We measure its value experimentally.
P: 744
 Quote by AdrianTheRock Surely the couplings have already already determined by nature/more fundamental physics we haven't yet discovered. Isn't the real point that, for the field configuration of the GWS theory, there exists a θ for which the Aμ remains massless? We measure its value experimentally.
Yes, that is true. In a self-consistence theory, that does not change the fact that the photon was introduced by that particular choice of the $SO(2)$ parameter.

Sam
P: 744
 Quote by andrien oh nice way,can I get some reference for it.thank you, sam.
All textbooks on Weinberg-Salam theory go through the details. After introducing the perturbation $H(x)/ \sqrt{2}$ and performing local gauge transformation on all the fields in the theory, the rest is just an algebra. The vector mesons masses are contained in the $|D_{\mu}\Phi |^{2}$ part of the Lagrangian:
$$D_{\mu}\Phi = \left( \partial_{\mu} + i \frac{g_{L}}{2}\tau_{a} W^{a}_{\mu} - i \frac{g_{Y}}{2}B_{\mu} \right) \left( \begin{array}{c} 0 \\ (v + H/ \sqrt{2}) \end{array} \right)$$
$$V( \Phi ) = - \mu^{2} H^{2}(x) + \mathcal{O}^{3}(H) + \mathcal{O}^{4}(H) + \mbox{const.} \ \ \ (1)$$
So,
$$( D_{\mu}\Phi )^{\dagger}( D^{\mu} \Phi ) = \frac{1}{2} ( \partial_{\mu}H )^{2} + \frac{g_{L}^{2}v^{2}}{4} \left[ ( W_{\mu}^{1})^{2} + (W_{\mu}^{2})^{2} + ( W_{\mu}^{3} - \frac{g_{Y}}{g_{L}} B_{\mu})^{2}\right] + \mbox{interaction terms} \ (2)$$
From (1) and (2) we read off the mass of the Higgs field: $M_{H}= \sqrt{2 \mu^{2}}$.
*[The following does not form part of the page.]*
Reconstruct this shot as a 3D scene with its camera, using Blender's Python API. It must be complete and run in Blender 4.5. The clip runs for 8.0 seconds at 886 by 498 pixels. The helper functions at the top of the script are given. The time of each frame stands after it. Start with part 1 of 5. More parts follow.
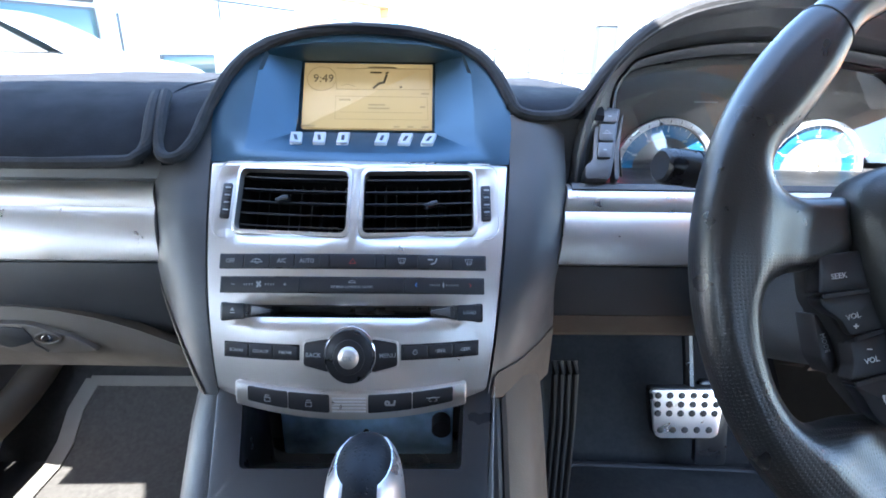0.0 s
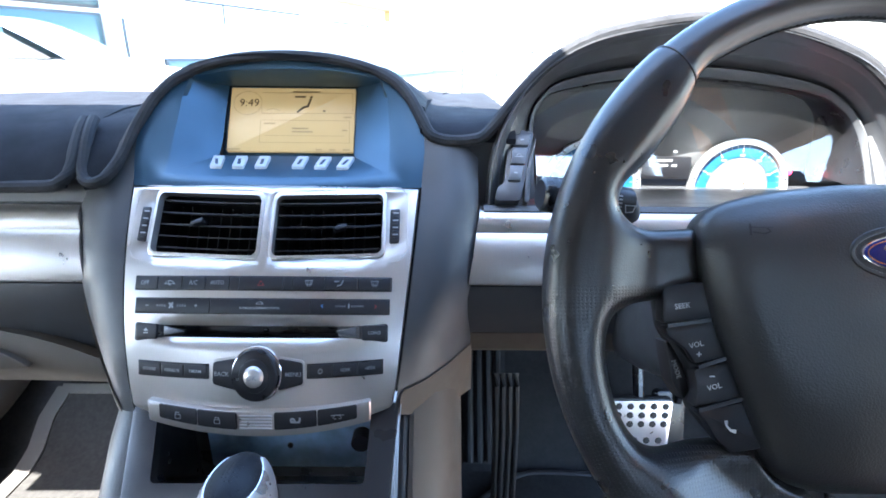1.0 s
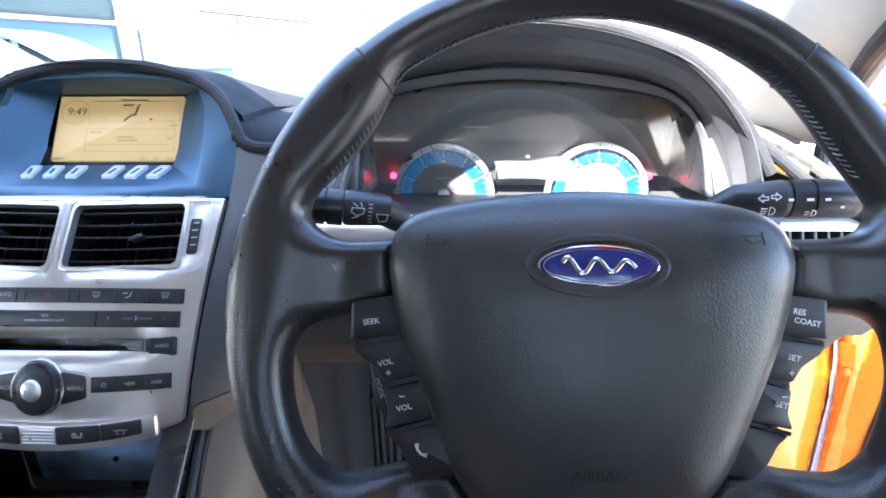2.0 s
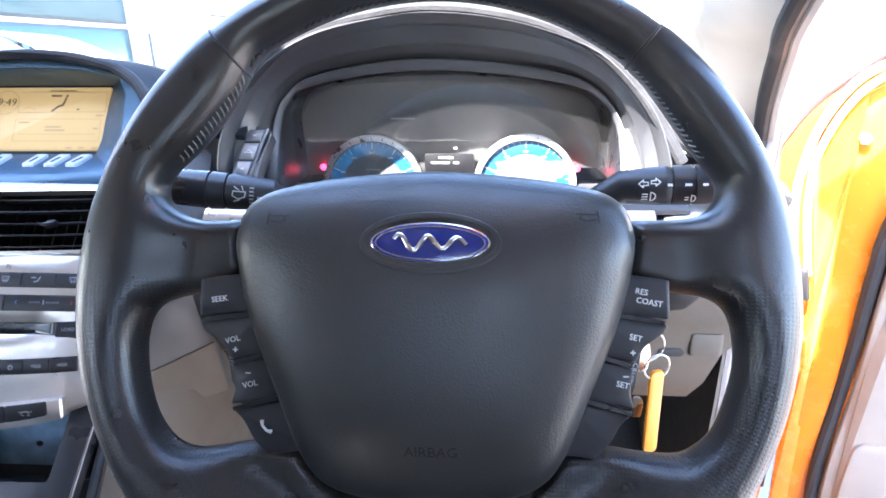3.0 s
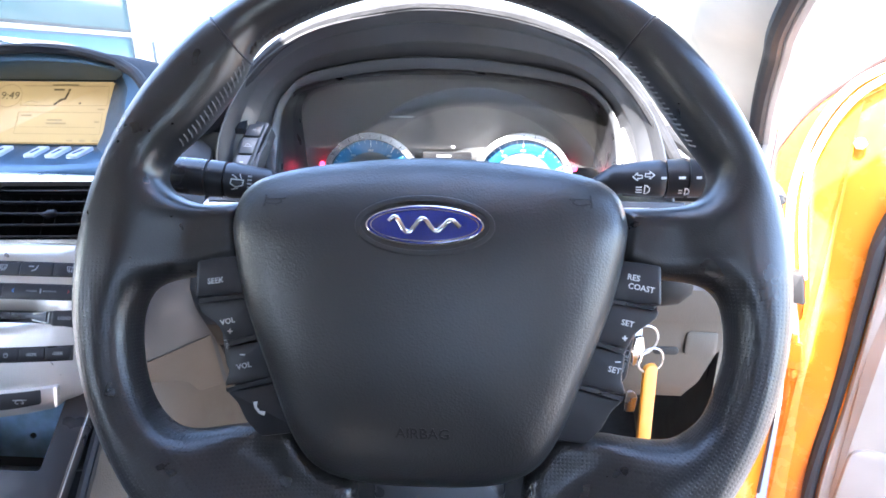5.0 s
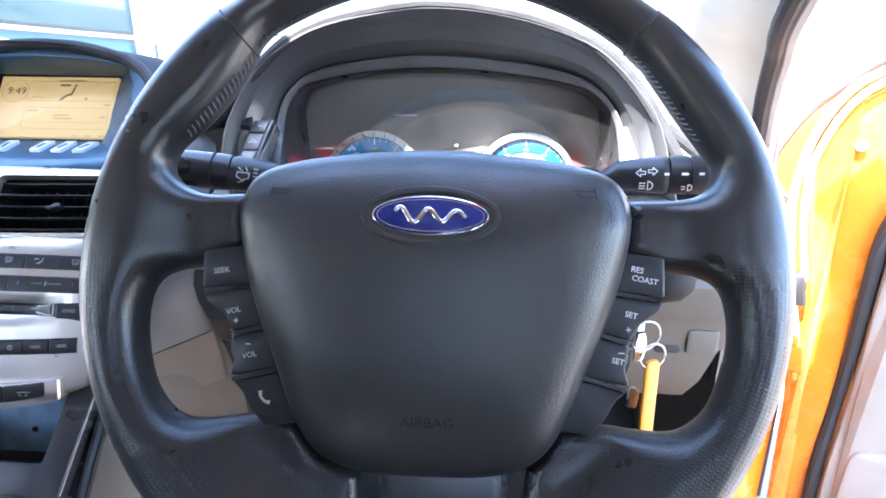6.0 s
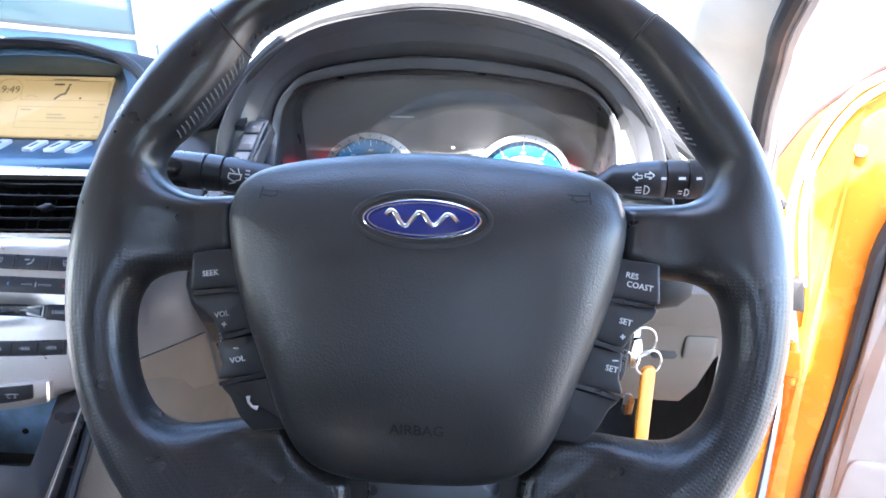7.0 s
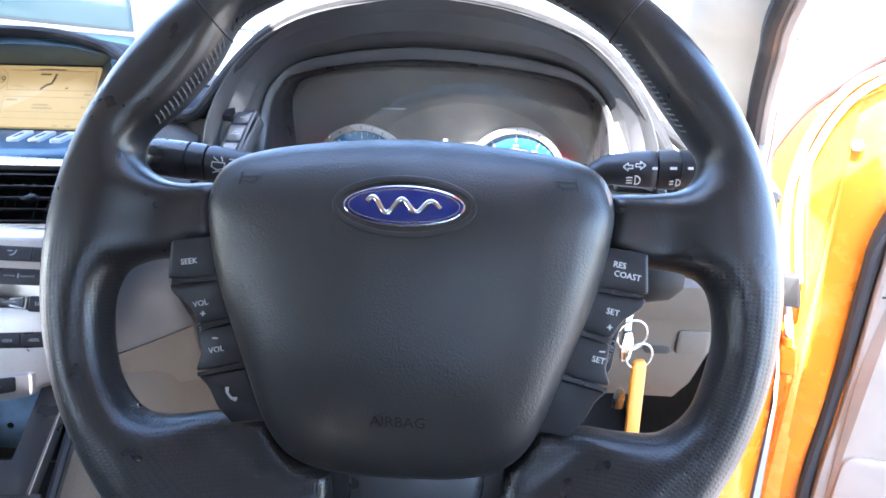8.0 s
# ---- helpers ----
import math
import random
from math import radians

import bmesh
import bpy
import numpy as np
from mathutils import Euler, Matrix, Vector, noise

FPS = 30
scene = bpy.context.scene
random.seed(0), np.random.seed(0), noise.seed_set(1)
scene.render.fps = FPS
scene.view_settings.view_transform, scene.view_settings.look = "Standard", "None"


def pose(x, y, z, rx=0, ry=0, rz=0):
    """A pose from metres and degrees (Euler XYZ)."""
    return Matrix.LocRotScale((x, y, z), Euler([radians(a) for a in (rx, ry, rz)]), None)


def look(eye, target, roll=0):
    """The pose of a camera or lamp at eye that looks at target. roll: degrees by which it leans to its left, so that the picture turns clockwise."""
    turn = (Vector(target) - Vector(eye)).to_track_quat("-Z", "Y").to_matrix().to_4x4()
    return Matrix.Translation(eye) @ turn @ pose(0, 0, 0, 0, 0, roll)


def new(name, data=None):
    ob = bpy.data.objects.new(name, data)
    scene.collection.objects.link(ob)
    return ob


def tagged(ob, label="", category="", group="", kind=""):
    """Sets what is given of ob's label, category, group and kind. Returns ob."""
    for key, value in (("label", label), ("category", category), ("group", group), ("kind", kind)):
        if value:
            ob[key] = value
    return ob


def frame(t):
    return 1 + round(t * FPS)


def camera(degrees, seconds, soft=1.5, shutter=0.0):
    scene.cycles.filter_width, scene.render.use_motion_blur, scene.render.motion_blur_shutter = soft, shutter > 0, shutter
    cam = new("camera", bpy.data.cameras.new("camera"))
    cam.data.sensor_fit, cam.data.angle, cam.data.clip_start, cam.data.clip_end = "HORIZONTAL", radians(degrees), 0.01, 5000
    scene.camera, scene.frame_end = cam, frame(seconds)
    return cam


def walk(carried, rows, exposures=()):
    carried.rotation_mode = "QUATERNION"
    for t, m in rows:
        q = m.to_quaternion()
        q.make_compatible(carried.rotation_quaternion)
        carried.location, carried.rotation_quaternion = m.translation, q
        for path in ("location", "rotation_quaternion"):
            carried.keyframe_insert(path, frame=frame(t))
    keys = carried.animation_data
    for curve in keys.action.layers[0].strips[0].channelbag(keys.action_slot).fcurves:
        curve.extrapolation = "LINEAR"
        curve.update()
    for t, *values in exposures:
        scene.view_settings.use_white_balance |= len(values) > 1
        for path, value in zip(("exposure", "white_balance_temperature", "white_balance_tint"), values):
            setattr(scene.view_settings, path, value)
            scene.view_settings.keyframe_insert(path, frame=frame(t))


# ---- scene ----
cam = camera(78.2, 8.0, soft=1.7)
PATH = [
    (0, (0.064, -0.002, 0.955), (0.099, 1.878, 0.274), 0.9),
    (0.5, (0.08, -0.01, 0.961), (0.118, 1.871, 0.283), 0.9),
    (1, (0.147, -0.011, 0.977), (0.158, 1.871, 0.302), 0.6),
    (1.2, (0.188, -0.005, 0.982), (0.185, 1.877, 0.306), 0.4),
    (1.5, (0.245, 0.004, 0.982), (0.219, 1.888, 0.312), 0.1),
    (2, (0.332, 0.007, 0.976), (0.275, 1.895, 0.319), -0.3),
    (3.3, (0.425, 0.003, 0.962), (0.328, 1.895, 0.322), -0.3),
    (3.5, (0.424, 0.003, 0.961), (0.331, 1.897, 0.326), -0.2),
    (4, (0.423, -0.002, 0.958), (0.326, 1.896, 0.336), 0.0),
    (4.5, (0.424, -0.002, 0.955), (0.329, 1.899, 0.339), 0.2),
    (6, (0.421, -0.008, 0.945), (0.328, 1.9, 0.354), 0.8),
    (6.5, (0.42, -0.007, 0.944), (0.327, 1.902, 0.356), 1.1),
    (7, (0.425, -0.003, 0.945), (0.332, 1.907, 0.36), 1.2),
    (7.5, (0.428, -0.002, 0.942), (0.342, 1.906, 0.348), 1.4),
    (8, (0.433, 0.002, 0.938), (0.343, 1.911, 0.349), 1.4),
]
walk(cam, [(t, look(eye, target, roll)) for t, eye, target, roll in PATH], exposures=[(0.0, 3.9, 6050, 10), (0.5, 4.02, 6050, 10), (1.5, 3.92, 6050, 10), (2.0, 4.05, 6250, 13), (3.5, 4.36, 6220, 16), (8.0, 4.32, 6130, 14)])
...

Now, we write eq(2) in terms of the fields $W^{\pm}_{\mu}, Z_{\mu}$ and $A_{\mu}$ given in my previous post. The relevant terms become (I):
$$\frac{g_{L}^{2}v^{2}}{4}[ ( W_{\mu}^{1})^{2} + ( W_{\mu}^{2})^{2}] = \frac{g_{L}^{2}v^{2}}{2} W_{\mu}^{+} W^{\mu -}$$
This gives the mass term for the $W^{\pm}$ bosons: $M_{W}= \frac{g_{L}v}{\sqrt{2}}$
And (II):
$$\frac{g_{L}^{2}v^{2}}{4}( W_{\mu}^{3} - \frac{g_{Y}}{g_{L}}B_{\mu} )^{2} = \frac{g_{L}^{2}v^{2}}{4}[( \sin \theta - \frac{g_{Y}}{g_{L}}\cos \theta ) A_{\mu} + ( \cos \theta + \frac{g_{Y}}{g_{L}} \sin \theta ) Z_{\mu}]^{2}$$
Now, if we make the choice
$$g_{Y} = g_{L} \tan \theta ,$$
the above reduces to
$$(0) A_{\mu}^{2} + (0) A_{\mu}Z^{\mu} + \frac{g_{L}^{2}v^{2}}{2 \cos^{2}\theta}Z_{\mu}^{2}.$$
This means that the $A_{\mu}$ is massless; there is no e-m interaction between the A and the Z fields and the mass of the neutral boson Z is given by $$M_{Z}= \frac{vg_{L}}{\sqrt{2}\cos \theta} = \frac{M_{W}}{\cos \theta}.$$

Sam
P: 744
 Quote by samalkhaiat This happens for $A_{\mu}$ provided that we CHOOSE the couplings such that $$g_{Y} = g_{L} \sin \theta$$
CORRECTION: The correct form is
$$g_{Y} = g_{L} \tan \theta .$$
 Quote by samalkhaiat CORRECTION: The correct form is $$g_{Y} = g_{L} \tan \theta .$$
No, you are not missing anything. This is what I said in post #13. The point is this: in the unbroken $SU(2)_{L}\times U(1)_{Y}$ that choice of $\theta$ does not give you photon. Only when $<\Phi >:SU(2)_{L}\times U(1)_{Y}\rightarrow U(1)_{em}$, we identify the A-field with the massless photon.